• **EXERCISE DETAILS**:
Can you print the data exactly and leave out each image?

• **INFORMATION PROVIDED**:
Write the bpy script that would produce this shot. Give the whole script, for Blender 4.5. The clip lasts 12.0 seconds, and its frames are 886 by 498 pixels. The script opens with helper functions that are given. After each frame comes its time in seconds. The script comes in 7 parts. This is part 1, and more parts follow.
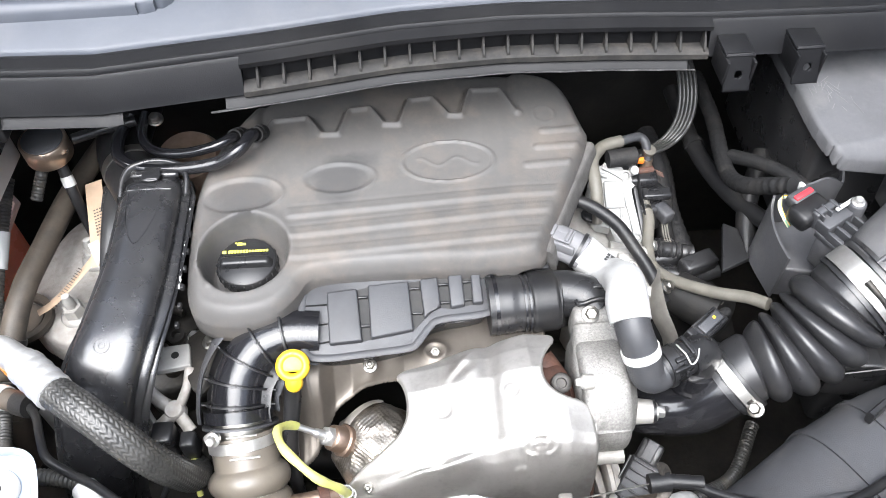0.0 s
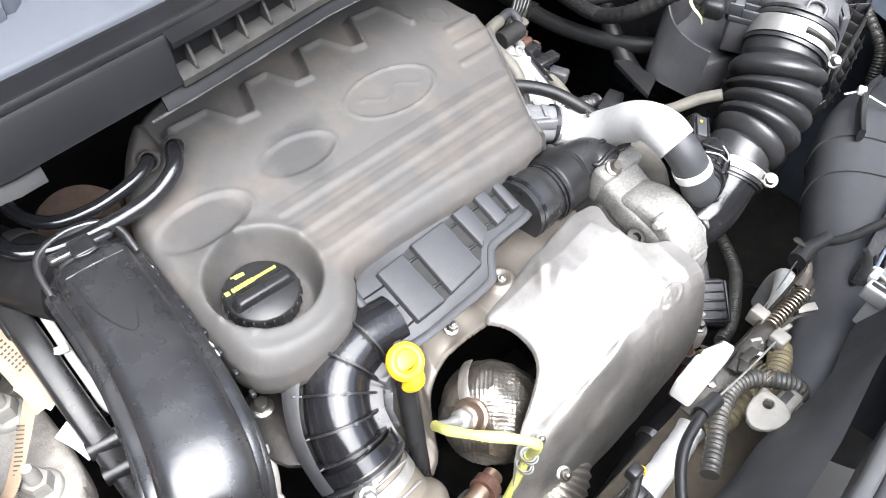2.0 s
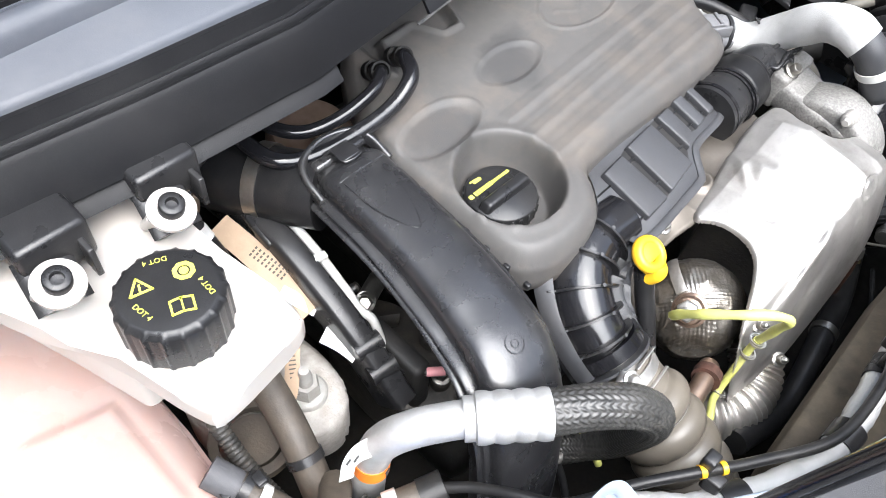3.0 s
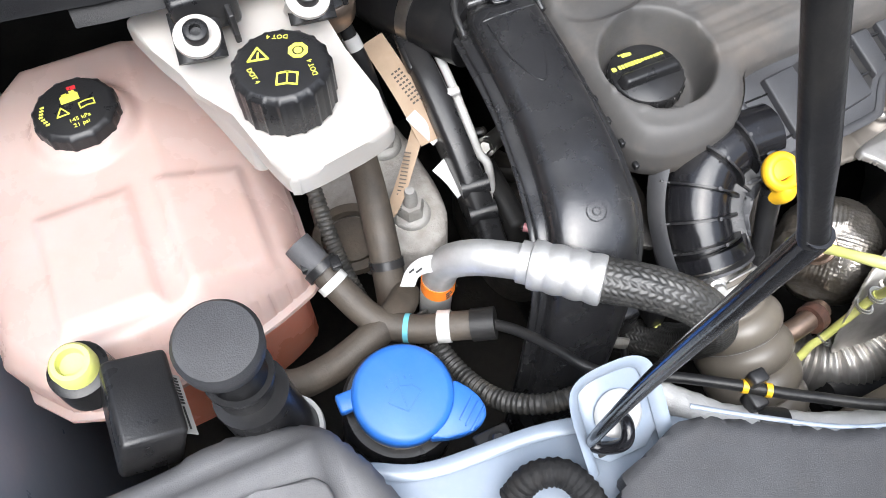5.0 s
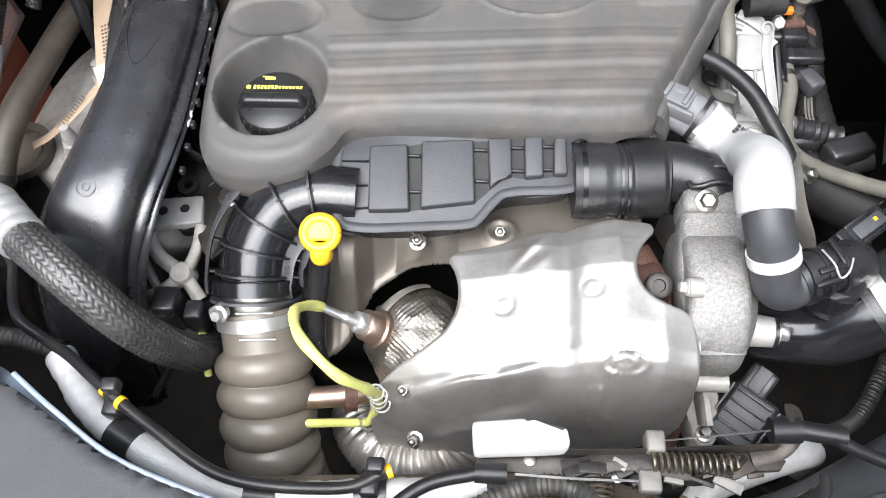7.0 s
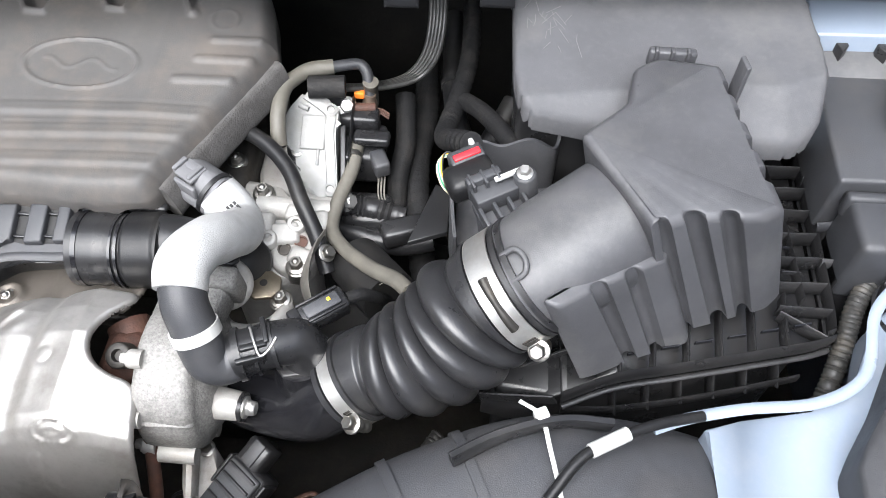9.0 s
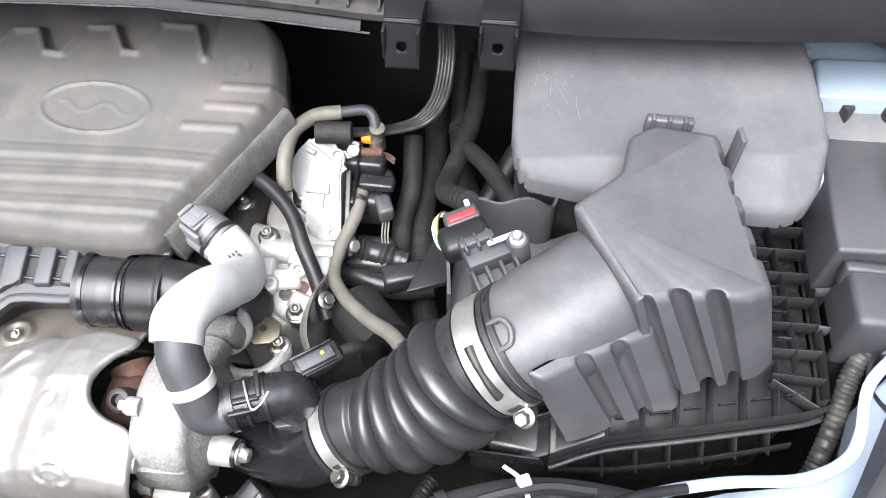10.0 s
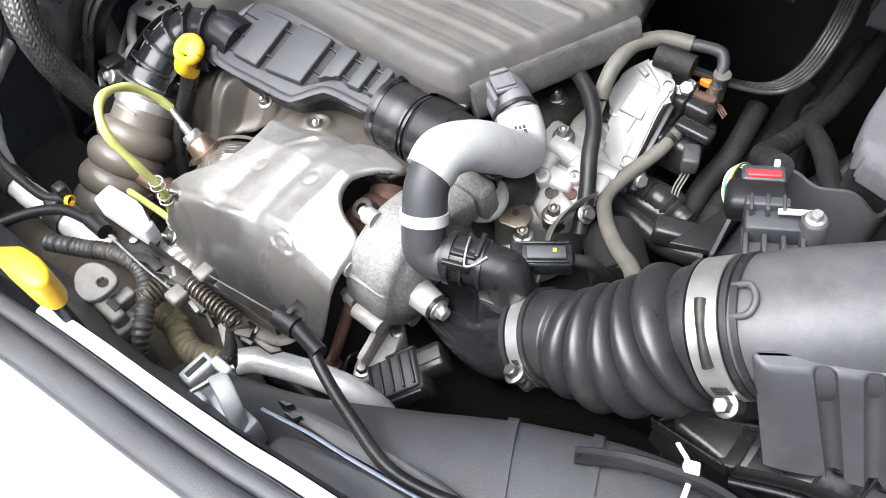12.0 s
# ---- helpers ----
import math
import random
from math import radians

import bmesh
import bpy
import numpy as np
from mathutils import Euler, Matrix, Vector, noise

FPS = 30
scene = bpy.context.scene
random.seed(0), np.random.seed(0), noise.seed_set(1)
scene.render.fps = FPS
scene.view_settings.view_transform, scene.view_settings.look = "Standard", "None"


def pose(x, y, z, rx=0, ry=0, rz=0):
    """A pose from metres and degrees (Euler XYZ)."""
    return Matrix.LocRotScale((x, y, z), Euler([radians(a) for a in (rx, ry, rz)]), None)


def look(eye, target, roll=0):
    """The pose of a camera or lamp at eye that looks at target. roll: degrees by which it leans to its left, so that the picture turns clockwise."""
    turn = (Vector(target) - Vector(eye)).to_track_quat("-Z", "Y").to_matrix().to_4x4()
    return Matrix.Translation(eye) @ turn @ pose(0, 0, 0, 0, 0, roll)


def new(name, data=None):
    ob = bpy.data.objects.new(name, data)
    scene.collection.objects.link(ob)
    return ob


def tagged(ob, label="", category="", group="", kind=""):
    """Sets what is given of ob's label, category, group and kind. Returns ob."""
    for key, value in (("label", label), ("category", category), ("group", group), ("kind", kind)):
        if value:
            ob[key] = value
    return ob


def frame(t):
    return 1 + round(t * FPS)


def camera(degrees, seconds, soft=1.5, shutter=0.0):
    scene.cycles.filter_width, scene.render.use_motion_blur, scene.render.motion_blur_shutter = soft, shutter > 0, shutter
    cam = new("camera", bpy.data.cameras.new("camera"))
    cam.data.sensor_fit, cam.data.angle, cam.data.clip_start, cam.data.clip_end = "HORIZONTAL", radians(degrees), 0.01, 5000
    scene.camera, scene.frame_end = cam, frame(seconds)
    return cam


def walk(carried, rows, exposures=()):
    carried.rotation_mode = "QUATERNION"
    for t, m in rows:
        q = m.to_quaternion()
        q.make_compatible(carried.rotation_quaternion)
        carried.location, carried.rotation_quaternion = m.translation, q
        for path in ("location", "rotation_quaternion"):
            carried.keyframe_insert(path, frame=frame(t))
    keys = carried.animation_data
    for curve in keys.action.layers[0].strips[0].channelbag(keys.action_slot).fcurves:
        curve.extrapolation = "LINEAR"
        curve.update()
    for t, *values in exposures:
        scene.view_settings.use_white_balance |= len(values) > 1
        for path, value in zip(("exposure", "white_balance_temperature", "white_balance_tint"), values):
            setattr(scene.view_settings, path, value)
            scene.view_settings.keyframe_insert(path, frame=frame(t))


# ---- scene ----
cam = camera(58.5, 12.0, 0.9)
PATH = [
    (0, (-0.034, -0.624, 1.523), (0.029, 0.63, -0.034), -0.9),
    (0.5, (-0.105, -0.571, 1.477), (0.163, 0.65, -0.085), 0.3),
    (1, (-0.186, -0.529, 1.422), (0.328, 0.623, -0.13), 1.8),
    (1.5, (-0.253, -0.499, 1.397), (0.474, 0.54, -0.149), 3.7),
    (2, (-0.392, -0.467, 1.394), (0.529, 0.429, -0.138), 5.1),
    (2.5, (-0.52, -0.407, 1.386), (0.434, 0.415, -0.167), 5.1),
    (3, (-0.595, -0.348, 1.363), (0.341, 0.432, -0.223), 6.0),
    (3.5, (-0.633, -0.334, 1.354), (0.181, 0.313, -0.355), 7.0),
    (3.7, (-0.633, -0.336, 1.358), (0.156, 0.292, -0.369), 7.1),
    (5.3, (-0.49, -0.46, 1.369), (-0.208, 0.485, -0.371), -2.0),
    (5.5, (-0.425, -0.474, 1.375), (-0.206, 0.493, -0.361), -2.5),
    (6, (-0.301, -0.506, 1.363), (-0.234, 0.493, -0.369), -3.5),
    (6.2, (-0.254, -0.526, 1.359), (-0.239, 0.239, 0.069), -4.0),
    (6.5, (-0.183, -0.548, 1.367), (-0.223, 0.468, -0.355), -4.2),
    (7, (-0.03, -0.537, 1.37), (-0.148, 0.48, -0.348), -3.9),
    (7.5, (0.115, -0.516, 1.36), (-0.03, 0.504, -0.354), -3.9),
    (7.7, (0.164, -0.51, 1.352), (0.014, 0.545, -0.341), -3.4),
    (9.3, (0.396, -0.503, 1.403), (0.327, 0.635, -0.24), 1.4),
    (9.5, (0.406, -0.488, 1.414), (0.338, 0.649, -0.229), 1.2),
    (10, (0.394, -0.468, 1.42), (0.243, 0.656, -0.227), -0.4),
    (10.2, (0.405, -0.468, 1.408), (0.173, 0.354, 0.175), -2.7),
    (10.5, (0.401, -0.477, 1.401), (-0.077, 0.551, -0.247), -4.5),
    (11, (0.43, -0.493, 1.397), (-0.265, 0.417, -0.243), -6.8),
    (11.2, (0.440, -0.493, 1.389), (-0.126, 0.162, 0.163), -6.9),
    (11.5, (0.456, -0.48, 1.382), (-0.349, 0.347, -0.252), -6.9),
    (12, (0.441, -0.487, 1.349), (-0.383, 0.314, -0.288), -6.1),
]
walk(cam, [(t, look(e, g, r)) for t, e, g, r in PATH], [(t, 1.70 + v, 6150, 9) for t, v in ((0, 0.3), (1, 0.47), (2, 0.50), (3, 0.2), (3.7, 0.1), (5.3, -0.4), (5.5, -0.4), (6.5, -0.05), (7, -0.1), (7.5, -0.45), (9.5, 0.21), (10.5, 0.5), (11, 0.33), (12, 0.08))])
SKY, SUN, SUN_TURN, SUN_HIGH = 0.15, 2.6, 200, 62


# ---- sky, sun ----
world = bpy.data.worlds.new("overcast_sky")
scene.world = world
world.use_nodes = True
wn, wl = world.node_tree.nodes, world.node_tree.links
sky = wn.new("ShaderNodeTexSky")
sky.sky_type = "NISHITA"
sky.sun_disc = False
sky.sun_elevation = radians(SUN_HIGH)
sky.sun_rotation = radians(SUN_TURN)
sky.air_density, sky.dust_density, sky.ozone_density = 1.0, 4.0, 0.6
hsv = wn.new("ShaderNodeHueSaturation")
hsv.inputs["Saturation"].default_value = 0.62
wl.new(sky.outputs[0], hsv.inputs["Color"])
wl.new(hsv.outputs[0], wn["Background"].inputs["Color"])
wn["Background"].inputs["Strength"].default_value = SKY
lamp = bpy.data.lights.new("sun", "SUN")
lamp.energy, lamp.angle, lamp.color = SUN, radians(65), (1.0, 0.99, 0.98)
sun = new("sun", lamp)
a, e = radians(SUN_TURN), radians(SUN_HIGH)
sun.matrix_world = look((0.8 * math.sin(a), 0.8 * math.cos(a), 3.0 + 0.8 * math.tan(e)), (0, 0, 3.0))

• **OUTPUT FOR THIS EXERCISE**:
Write the bpy script that would produce this shot. Give the whole script, for Blender 4.5. The clip lasts 12.0 seconds, and its frames are 886 by 498 pixels. The script opens with helper functions that are given. After each frame comes its time in seconds. The script comes in 7 parts. This is part 1, and more parts follow.
0.0 s
2.0 s
3.0 s
5.0 s
7.0 s
9.0 s
10.0 s
12.0 s
# ---- helpers ----
import math
import random
from math import radians

import bmesh
import bpy
import numpy as np
from mathutils import Euler, Matrix, Vector, noise

FPS = 30
scene = bpy.context.scene
random.seed(0), np.random.seed(0), noise.seed_set(1)
scene.render.fps = FPS
scene.view_settings.view_transform, scene.view_settings.look = "Standard", "None"


def pose(x, y, z, rx=0, ry=0, rz=0):
    """A pose from metres and degrees (Euler XYZ)."""
    return Matrix.LocRotScale((x, y, z), Euler([radians(a) for a in (rx, ry, rz)]), None)


def look(eye, target, roll=0):
    """The pose of a camera or lamp at eye that looks at target. roll: degrees by which it leans to its left, so that the picture turns clockwise."""
    turn = (Vector(target) - Vector(eye)).to_track_quat("-Z", "Y").to_matrix().to_4x4()
    return Matrix.Translation(eye) @ turn @ pose(0, 0, 0, 0, 0, roll)


def new(name, data=None):
    ob = bpy.data.objects.new(name, data)
    scene.collection.objects.link(ob)
    return ob


def tagged(ob, label="", category="", group="", kind=""):
    """Sets what is given of ob's label, category, group and kind. Returns ob."""
    for key, value in (("label", label), ("category", category), ("group", group), ("kind", kind)):
        if value:
            ob[key] = value
    return ob


def frame(t):
    return 1 + round(t * FPS)


def camera(degrees, seconds, soft=1.5, shutter=0.0):
    scene.cycles.filter_width, scene.render.use_motion_blur, scene.render.motion_blur_shutter = soft, shutter > 0, shutter
    cam = new("camera", bpy.data.cameras.new("camera"))
    cam.data.sensor_fit, cam.data.angle, cam.data.clip_start, cam.data.clip_end = "HORIZONTAL", radians(degrees), 0.01, 5000
    scene.camera, scene.frame_end = cam, frame(seconds)
    return cam


def walk(carried, rows, exposures=()):
    carried.rotation_mode = "QUATERNION"
    for t, m in rows:
        q = m.to_quaternion()
        q.make_compatible(carried.rotation_quaternion)
        carried.location, carried.rotation_quaternion = m.translation, q
        for path in ("location", "rotation_quaternion"):
            carried.keyframe_insert(path, frame=frame(t))
    keys = carried.animation_data
    for curve in keys.action.layers[0].strips[0].channelbag(keys.action_slot).fcurves:
        curve.extrapolation = "LINEAR"
        curve.update()
    for t, *values in exposures:
        scene.view_settings.use_white_balance |= len(values) > 1
        for path, value in zip(("exposure", "white_balance_temperature", "white_balance_tint"), values):
            setattr(scene.view_settings, path, value)
            scene.view_settings.keyframe_insert(path, frame=frame(t))


# ---- scene ----
cam = camera(58.5, 12.0, 0.9)
PATH = [
    (0, (-0.034, -0.624, 1.523), (0.029, 0.63, -0.034), -0.9),
    (0.5, (-0.105, -0.571, 1.477), (0.163, 0.65, -0.085), 0.3),
    (1, (-0.186, -0.529, 1.422), (0.328, 0.623, -0.13), 1.8),
    (1.5, (-0.253, -0.499, 1.397), (0.474, 0.54, -0.149), 3.7),
    (2, (-0.392, -0.467, 1.394), (0.529, 0.429, -0.138), 5.1),
    (2.5, (-0.52, -0.407, 1.386), (0.434, 0.415, -0.167), 5.1),
    (3, (-0.595, -0.348, 1.363), (0.341, 0.432, -0.223), 6.0),
    (3.5, (-0.633, -0.334, 1.354), (0.181, 0.313, -0.355), 7.0),
    (3.7, (-0.633, -0.336, 1.358), (0.156, 0.292, -0.369), 7.1),
    (5.3, (-0.49, -0.46, 1.369), (-0.208, 0.485, -0.371), -2.0),
    (5.5, (-0.425, -0.474, 1.375), (-0.206, 0.493, -0.361), -2.5),
    (6, (-0.301, -0.506, 1.363), (-0.234, 0.493, -0.369), -3.5),
    (6.2, (-0.254, -0.526, 1.359), (-0.239, 0.239, 0.069), -4.0),
    (6.5, (-0.183, -0.548, 1.367), (-0.223, 0.468, -0.355), -4.2),
    (7, (-0.03, -0.537, 1.37), (-0.148, 0.48, -0.348), -3.9),
    (7.5, (0.115, -0.516, 1.36), (-0.03, 0.504, -0.354), -3.9),
    (7.7, (0.164, -0.51, 1.352), (0.014, 0.545, -0.341), -3.4),
    (9.3, (0.396, -0.503, 1.403), (0.327, 0.635, -0.24), 1.4),
    (9.5, (0.406, -0.488, 1.414), (0.338, 0.649, -0.229), 1.2),
    (10, (0.394, -0.468, 1.42), (0.243, 0.656, -0.227), -0.4),
    (10.2, (0.405, -0.468, 1.408), (0.173, 0.354, 0.175), -2.7),
    (10.5, (0.401, -0.477, 1.401), (-0.077, 0.551, -0.247), -4.5),
    (11, (0.43, -0.493, 1.397), (-0.265, 0.417, -0.243), -6.8),
    (11.2, (0.440, -0.493, 1.389), (-0.126, 0.162, 0.163), -6.9),
    (11.5, (0.456, -0.48, 1.382), (-0.349, 0.347, -0.252), -6.9),
    (12, (0.441, -0.487, 1.349), (-0.383, 0.314, -0.288), -6.1),
]
walk(cam, [(t, look(e, g, r)) for t, e, g, r in PATH], [(t, 1.70 + v, 6150, 9) for t, v in ((0, 0.3), (1, 0.47), (2, 0.50), (3, 0.2), (3.7, 0.1), (5.3, -0.4), (5.5, -0.4), (6.5, -0.05), (7, -0.1), (7.5, -0.45), (9.5, 0.21), (10.5, 0.5), (11, 0.33), (12, 0.08))])
SKY, SUN, SUN_TURN, SUN_HIGH = 0.15, 2.6, 200, 62


# ---- sky, sun ----
world = bpy.data.worlds.new("overcast_sky")
scene.world = world
world.use_nodes = True
wn, wl = world.node_tree.nodes, world.node_tree.links
sky = wn.new("ShaderNodeTexSky")
sky.sky_type = "NISHITA"
sky.sun_disc = False
sky.sun_elevation = radians(SUN_HIGH)
sky.sun_rotation = radians(SUN_TURN)
sky.air_density, sky.dust_density, sky.ozone_density = 1.0, 4.0, 0.6
hsv = wn.new("ShaderNodeHueSaturation")
hsv.inputs["Saturation"].default_value = 0.62
wl.new(sky.outputs[0], hsv.inputs["Color"])
wl.new(hsv.outputs[0], wn["Background"].inputs["Color"])
wn["Background"].inputs["Strength"].default_value = SKY
lamp = bpy.data.lights.new("sun", "SUN")
lamp.energy, lamp.angle, lamp.color = SUN, radians(65), (1.0, 0.99, 0.98)
sun = new("sun", lamp)
a, e = radians(SUN_TURN), radians(SUN_HIGH)
sun.matrix_world = look((0.8 * math.sin(a), 0.8 * math.cos(a), 3.0 + 0.8 * math.tan(e)), (0, 0, 3.0))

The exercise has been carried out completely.